No lo niego, seamos realistas, todos somos en mayor o menor medida analfabetos de esta guisa. Todos cargamos ideológicamente para algún lado, pero también todos habitamos el mismo planeta, por lo que es realmente inconcebible, la cruzada que algunos medios de comunicación españoles están haciendo de la bienintencionada Greta Thunberg, que muchos ayudan a difundir por las redes, más si cabe existiendo unanimidad en la comunidad científica de que como sigamos estimulando un modelo productivo sin piedad para con la extracción de los recursos naturales, claramente incapaz de interiorizar como coste primario una gestión adecuada de los residuos que genera, nuestra brillante civilización se va al carajo más pronto que tarde. No se trata simplemente de un problema de sustitución de combustibles fósiles por fuentes de energía renovables, también se trata de convencer al consumidor de que es el actor principal de la revolución medioambiental, de que sus decisiones determinan en primera instancia el modelo productivo empleado, que es él quien ostenta la facultad de impulsar la acción política que favorezca la rehabilitación de viviendas hacia una eficiencia energética óptima, quién simplemente dejando de consumir envases de plástico puede restringir su acumulación incontrolada, que decide sobre los medios de transportes a usar, sobre sus carburantes, sobre lo estúpido de permanecer abanderando la cultura del usar y tirar en los Black Fridays, en los Ciber Mondays, en las Rebajas, en los días de las Madres, de los Padres, de los Amantes, de los Reyes Magos, de Papa Noel, etc.

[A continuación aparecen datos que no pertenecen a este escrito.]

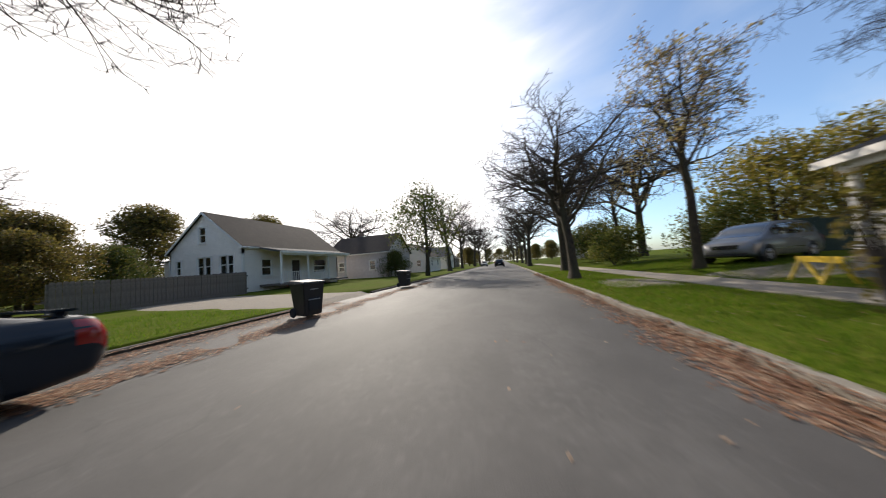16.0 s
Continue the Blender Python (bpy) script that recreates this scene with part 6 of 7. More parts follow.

Van muy cortitos de neuronas también los que alertan a la población sobre la inminente llegada de recesiones económicas devastadoras, incluso lustros antes de que acontezcan, si es que finalmente terminan aconteciendo, ayudando con ello a quién pretende reducir, cuando no suprimir, resistencias sociales que pudieran obstaculizar recortes de derechos alcanzados durante décadas y que molestan al capital dominante. Aterrados ignorantes.

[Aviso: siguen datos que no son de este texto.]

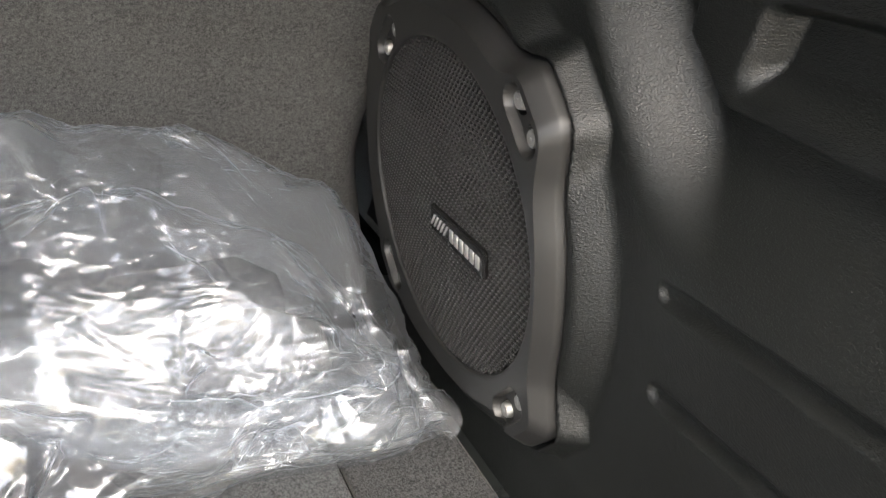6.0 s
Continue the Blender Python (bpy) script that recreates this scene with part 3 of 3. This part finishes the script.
def hex_mesh():
    """A perforated metal plate: hexagonal holes in staggered rows."""
    along, row_h = 0.0058, 0.0037
    sy, sz = along / math.sqrt(3), row_h / 1.5
    V, F = [], []
    ang = [radians(60 * k + 30) for k in range(6)]
    rows = int(GB * 2 / row_h) + 2
    for j in range(-rows // 2, rows // 2 + 1):
        for i in range(-30, 31):
            cy, cz = (i + 0.5 * (j % 2)) * along, j * row_h
            q = (cy / (GA - 0.001)) ** 2 + (cz / (GB - 0.001)) ** 2
            if q > 1:
                continue
            base = len(V)
            dome = 0.5025 - 0.005 * (1 - q)
            for ry, rz, dx in ((1.01, 1.01, 0.0), (0.84, 0.77, -0.0003), (0.80, 0.73, 0.0010)):
                for a0 in ang:
                    V.append((dome + dx, SPK_Y + cy + ry * sy * math.cos(a0), SPK_Z + cz + rz * sz * math.sin(a0)))
            for k in range(6):
                m = (k + 1) % 6
                F.append((base + k, base + m, base + 6 + m, base + 6 + k))
                F.append((base + 6 + k, base + 6 + m, base + 12 + m, base + 12 + k))
    return from_arrays(V, F, False)


part("grille", hex_mesh(), GRILLE, speaker, "black perforated metal grille")
# cone and frame behind the grille
rad = np.array([0.0, 0.02, 0.034, 0.036, 0.06, 0.085, 0.092, 0.100, 0.108, 0.116, 0.15])
dep = np.array([0.5240, 0.5250, 0.5320, 0.5420, 0.5320, 0.5200, 0.5150, 0.5120, 0.5150, 0.5220, 0.5240])
tc = np.linspace(0, 2 * np.pi, 97)[:-1]
Pc = np.zeros((len(tc), len(rad), 3))
for k in range(len(rad)):
    Pc[:, k] = np.stack([np.full(tc.shape, dep[k]), SPK_Y + rad[k] * np.cos(tc), SPK_Z + rad[k] * 0.83 * np.sin(tc)], -1)
part("cone", grid(Pc, True, None, False, True), CONE, speaker, "black speaker cone")
for a0 in (35, 145, 270):
    c, s = math.cos(radians(a0)), math.sin(radians(a0))
    part("basket_spoke", tube([(0.5105, SPK_Y + 0.015 * c, SPK_Z + 0.012 * s), (0.5105, SPK_Y + 0.14 * c, SPK_Z + 0.115 * s)], 0.005, 6, 8), RING, speaker)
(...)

Son realmente analfabetos los que siendo maridos, hijos o padres, se esfuerzan por bajar el volumen, incluso cerrar, los micrófonos del movimiento feminista que reivindican algo tan básico como la igualdad para la mujer, en empleos, en salarios, en medidas de protección contra la violencia de género o de conciliación laboral, por ejemplo.
También lo son los que no gastan un solo segundo de su tiempo en tratar de entender que en España puedan existir diferentes sensibilidades identitarias igual de legítimas. Que uno pueda sentirse más trianero que sevillano aún es entendible, incluso más madridista que seguidor del equipo nacional, pero que uno pueda considerarse más catalán, o vasco que español, está muy mal visto, es una traición altamente punible por la Sociedad de bien.

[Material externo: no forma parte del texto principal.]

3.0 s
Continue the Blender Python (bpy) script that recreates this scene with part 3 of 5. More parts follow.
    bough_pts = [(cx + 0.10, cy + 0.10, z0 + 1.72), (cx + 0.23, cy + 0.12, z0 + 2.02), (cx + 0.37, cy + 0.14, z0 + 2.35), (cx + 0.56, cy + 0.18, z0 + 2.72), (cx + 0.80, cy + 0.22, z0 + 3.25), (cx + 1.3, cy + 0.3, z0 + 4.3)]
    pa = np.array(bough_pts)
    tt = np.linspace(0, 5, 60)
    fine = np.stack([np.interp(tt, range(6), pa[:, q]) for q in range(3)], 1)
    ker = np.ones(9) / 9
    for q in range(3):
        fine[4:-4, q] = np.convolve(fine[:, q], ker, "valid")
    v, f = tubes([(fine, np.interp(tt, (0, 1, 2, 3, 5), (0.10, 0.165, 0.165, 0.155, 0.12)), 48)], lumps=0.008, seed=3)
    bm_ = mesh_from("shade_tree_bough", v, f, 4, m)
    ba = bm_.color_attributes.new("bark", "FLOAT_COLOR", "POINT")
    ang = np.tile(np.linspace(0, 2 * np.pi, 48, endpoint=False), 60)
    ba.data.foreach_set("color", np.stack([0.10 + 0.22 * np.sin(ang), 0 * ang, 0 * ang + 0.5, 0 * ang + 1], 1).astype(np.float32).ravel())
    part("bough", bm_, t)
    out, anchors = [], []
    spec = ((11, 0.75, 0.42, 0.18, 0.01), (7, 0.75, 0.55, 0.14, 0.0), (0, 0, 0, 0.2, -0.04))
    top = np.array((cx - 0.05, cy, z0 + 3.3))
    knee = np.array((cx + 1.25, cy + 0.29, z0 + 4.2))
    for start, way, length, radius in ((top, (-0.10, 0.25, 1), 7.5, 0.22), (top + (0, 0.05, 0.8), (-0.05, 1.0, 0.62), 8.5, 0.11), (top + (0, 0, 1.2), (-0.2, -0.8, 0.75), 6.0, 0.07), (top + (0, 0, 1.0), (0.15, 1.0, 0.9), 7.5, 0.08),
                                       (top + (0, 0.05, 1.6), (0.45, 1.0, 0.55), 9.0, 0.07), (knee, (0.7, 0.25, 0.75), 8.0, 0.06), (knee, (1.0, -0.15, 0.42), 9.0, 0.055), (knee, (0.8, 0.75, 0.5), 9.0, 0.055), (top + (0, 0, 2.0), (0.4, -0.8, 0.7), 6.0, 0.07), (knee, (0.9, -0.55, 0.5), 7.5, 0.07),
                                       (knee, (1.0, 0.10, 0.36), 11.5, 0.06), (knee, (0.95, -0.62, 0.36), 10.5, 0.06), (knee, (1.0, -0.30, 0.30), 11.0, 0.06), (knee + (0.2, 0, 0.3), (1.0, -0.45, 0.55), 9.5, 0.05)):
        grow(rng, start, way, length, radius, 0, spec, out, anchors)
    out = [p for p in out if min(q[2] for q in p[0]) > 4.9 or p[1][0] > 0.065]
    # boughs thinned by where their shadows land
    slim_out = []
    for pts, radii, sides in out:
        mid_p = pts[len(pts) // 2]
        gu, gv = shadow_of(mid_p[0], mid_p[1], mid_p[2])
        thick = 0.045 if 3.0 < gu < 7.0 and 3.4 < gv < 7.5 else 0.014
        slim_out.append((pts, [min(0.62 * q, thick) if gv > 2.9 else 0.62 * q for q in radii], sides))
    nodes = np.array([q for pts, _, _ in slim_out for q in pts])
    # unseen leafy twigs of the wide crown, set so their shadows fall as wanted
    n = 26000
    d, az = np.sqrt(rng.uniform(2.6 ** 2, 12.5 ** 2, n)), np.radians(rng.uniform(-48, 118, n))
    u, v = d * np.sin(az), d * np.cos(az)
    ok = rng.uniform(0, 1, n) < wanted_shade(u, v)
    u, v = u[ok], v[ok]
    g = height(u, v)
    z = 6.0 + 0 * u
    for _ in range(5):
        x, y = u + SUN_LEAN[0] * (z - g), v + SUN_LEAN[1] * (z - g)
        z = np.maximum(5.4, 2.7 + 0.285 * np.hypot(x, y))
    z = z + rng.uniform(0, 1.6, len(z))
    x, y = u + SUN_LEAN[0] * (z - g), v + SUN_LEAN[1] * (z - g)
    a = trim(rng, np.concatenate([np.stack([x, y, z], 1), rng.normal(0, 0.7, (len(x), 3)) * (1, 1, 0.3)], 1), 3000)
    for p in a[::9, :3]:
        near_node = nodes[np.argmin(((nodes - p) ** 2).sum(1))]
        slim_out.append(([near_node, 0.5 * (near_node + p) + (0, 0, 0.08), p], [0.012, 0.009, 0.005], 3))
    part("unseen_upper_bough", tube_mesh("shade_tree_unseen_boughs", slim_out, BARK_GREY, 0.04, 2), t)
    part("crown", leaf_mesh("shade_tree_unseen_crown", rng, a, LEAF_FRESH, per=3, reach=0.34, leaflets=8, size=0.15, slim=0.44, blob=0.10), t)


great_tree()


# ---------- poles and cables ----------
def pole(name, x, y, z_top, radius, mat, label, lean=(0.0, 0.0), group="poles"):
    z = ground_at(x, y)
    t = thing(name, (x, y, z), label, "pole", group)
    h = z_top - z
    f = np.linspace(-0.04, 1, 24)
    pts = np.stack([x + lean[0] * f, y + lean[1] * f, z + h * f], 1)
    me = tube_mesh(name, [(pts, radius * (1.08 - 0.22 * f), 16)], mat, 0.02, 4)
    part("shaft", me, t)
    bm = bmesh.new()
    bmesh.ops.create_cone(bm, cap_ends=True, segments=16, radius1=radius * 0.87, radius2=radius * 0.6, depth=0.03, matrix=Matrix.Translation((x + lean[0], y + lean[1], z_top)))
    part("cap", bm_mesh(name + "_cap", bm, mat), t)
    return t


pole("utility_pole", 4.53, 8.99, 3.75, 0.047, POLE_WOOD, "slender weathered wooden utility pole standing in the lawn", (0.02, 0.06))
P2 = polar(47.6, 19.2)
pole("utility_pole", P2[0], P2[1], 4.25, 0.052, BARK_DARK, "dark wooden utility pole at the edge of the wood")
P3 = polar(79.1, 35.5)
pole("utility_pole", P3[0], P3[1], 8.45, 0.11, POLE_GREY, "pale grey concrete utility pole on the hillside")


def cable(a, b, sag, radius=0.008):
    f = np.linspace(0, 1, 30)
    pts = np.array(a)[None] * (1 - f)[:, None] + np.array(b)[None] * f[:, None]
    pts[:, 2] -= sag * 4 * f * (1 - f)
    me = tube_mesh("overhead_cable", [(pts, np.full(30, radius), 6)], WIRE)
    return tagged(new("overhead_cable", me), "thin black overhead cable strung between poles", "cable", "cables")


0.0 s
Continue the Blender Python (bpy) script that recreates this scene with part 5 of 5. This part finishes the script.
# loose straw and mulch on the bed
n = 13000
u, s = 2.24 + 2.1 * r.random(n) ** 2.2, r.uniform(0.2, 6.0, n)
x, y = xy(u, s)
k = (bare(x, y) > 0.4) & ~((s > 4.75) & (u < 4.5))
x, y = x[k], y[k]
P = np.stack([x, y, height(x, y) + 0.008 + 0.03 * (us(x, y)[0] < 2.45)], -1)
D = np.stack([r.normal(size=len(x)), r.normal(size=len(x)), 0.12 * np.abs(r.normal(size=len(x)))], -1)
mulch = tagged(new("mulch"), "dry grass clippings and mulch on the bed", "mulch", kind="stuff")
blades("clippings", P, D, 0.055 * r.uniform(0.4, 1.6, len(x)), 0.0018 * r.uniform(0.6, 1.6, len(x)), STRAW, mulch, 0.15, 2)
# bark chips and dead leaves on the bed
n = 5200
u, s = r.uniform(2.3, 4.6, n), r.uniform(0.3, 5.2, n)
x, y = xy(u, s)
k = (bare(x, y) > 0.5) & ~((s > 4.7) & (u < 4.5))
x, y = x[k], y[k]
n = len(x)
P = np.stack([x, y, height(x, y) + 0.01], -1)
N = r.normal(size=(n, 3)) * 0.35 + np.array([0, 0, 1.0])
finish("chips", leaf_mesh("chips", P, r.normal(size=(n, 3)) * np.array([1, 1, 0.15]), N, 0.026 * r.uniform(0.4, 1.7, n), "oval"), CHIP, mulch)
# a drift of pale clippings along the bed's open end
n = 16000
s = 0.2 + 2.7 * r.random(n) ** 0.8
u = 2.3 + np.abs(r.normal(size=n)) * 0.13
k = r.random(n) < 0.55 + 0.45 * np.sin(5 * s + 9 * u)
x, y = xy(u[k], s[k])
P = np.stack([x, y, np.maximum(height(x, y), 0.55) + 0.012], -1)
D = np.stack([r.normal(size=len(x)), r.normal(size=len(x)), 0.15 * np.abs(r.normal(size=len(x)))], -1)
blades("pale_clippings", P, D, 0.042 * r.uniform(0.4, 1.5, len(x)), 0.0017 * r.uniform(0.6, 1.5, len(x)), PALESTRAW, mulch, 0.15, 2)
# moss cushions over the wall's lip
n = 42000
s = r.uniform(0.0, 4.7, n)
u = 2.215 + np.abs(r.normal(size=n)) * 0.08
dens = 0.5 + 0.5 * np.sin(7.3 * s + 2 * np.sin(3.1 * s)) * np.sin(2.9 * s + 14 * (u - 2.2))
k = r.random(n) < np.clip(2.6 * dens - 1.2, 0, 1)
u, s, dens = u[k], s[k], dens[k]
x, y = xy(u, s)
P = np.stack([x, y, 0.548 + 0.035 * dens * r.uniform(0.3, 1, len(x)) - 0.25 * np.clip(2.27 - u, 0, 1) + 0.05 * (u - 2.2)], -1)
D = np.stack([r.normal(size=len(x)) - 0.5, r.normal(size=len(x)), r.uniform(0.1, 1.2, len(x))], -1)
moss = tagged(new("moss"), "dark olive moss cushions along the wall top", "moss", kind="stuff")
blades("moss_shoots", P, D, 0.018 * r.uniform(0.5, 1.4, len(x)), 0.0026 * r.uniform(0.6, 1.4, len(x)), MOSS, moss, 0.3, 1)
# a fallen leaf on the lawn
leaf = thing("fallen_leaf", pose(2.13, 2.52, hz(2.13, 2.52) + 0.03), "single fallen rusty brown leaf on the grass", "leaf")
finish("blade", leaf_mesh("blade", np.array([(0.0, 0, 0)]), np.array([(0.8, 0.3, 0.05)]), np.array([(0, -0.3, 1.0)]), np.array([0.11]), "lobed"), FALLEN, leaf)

No son precisamente demasiado cultos tampoco aquellos que tratan de degradar la, para bien o para mal, extensa historia nacional enjuiciando con estándares morales contemporáneos episodios genocidas e imperialistas del pasado casi ancestral, tan españoles como franceses, ingleses, romanos o mongoles, por citar algunos, tan católicos, como musulmanes, judíos, celtas o nórdicos, por citar otros ejemplos de barbarie imperialista religiosa, y que para más colmo, conforman espejos en los que se miran y acomplejan.
Y claro, en esta atmósfera de escasa alfabetización social, es muy difícil formar un gobierno, cualquier alianza molesta, hiere sensibilidades. Si suman las izquierdas, la patronal clama al cielo, mientas que si suman las derechas, los anarcosindicalistas invaden las calles echando espoletas. Si la suma es nacional-independentista, nadie la entiende, mientras que si fuera ecológica-pastoral o animalista-dictatorial, menos. Incluso si se planteara como en otros países, una seria alianza constitucionalista bipartidista, los fundamentalistas de un lado y de otro, la rechazarían de facto. Ya me dirán.
La empatía es la llave que puede resolver el sudoku democrático en el que estamos metidos, pero para alcanzar los grados necesarios de empatía hace falta cultura, y grandes dosis de generosidad, de inteligencia emocional, ingredientes que escasean en el panorama político español, aunque nunca me cansaré de repetir que éste sólo es un reflejo de la sociedad, una muestra representativa del ecosistema que habita, ni más ni menos. Los políticos son tan culpables como los ciudadanos que los apoyan.
¿Terceras elecciones a la vista?
El jefe del Estado en su ronda de consultas, su particular día de la marmota, va camino de parecerse a Bill Murray en Atrapado en el tiempo. Quizá, al igual que en la película, la repetición una y otra vez de la escena lleve implícito el mensaje de que hace falta una catarsis para avanzar en el tiempo, de que el sistema bipolar se ha agotado, ha tocado fondo, de que es el momento de buscar nuevas fórmulas de gobierno más imaginativas, de que los gobiernos de coalición, en definitiva, no son ninguna tragedia, más al contrario.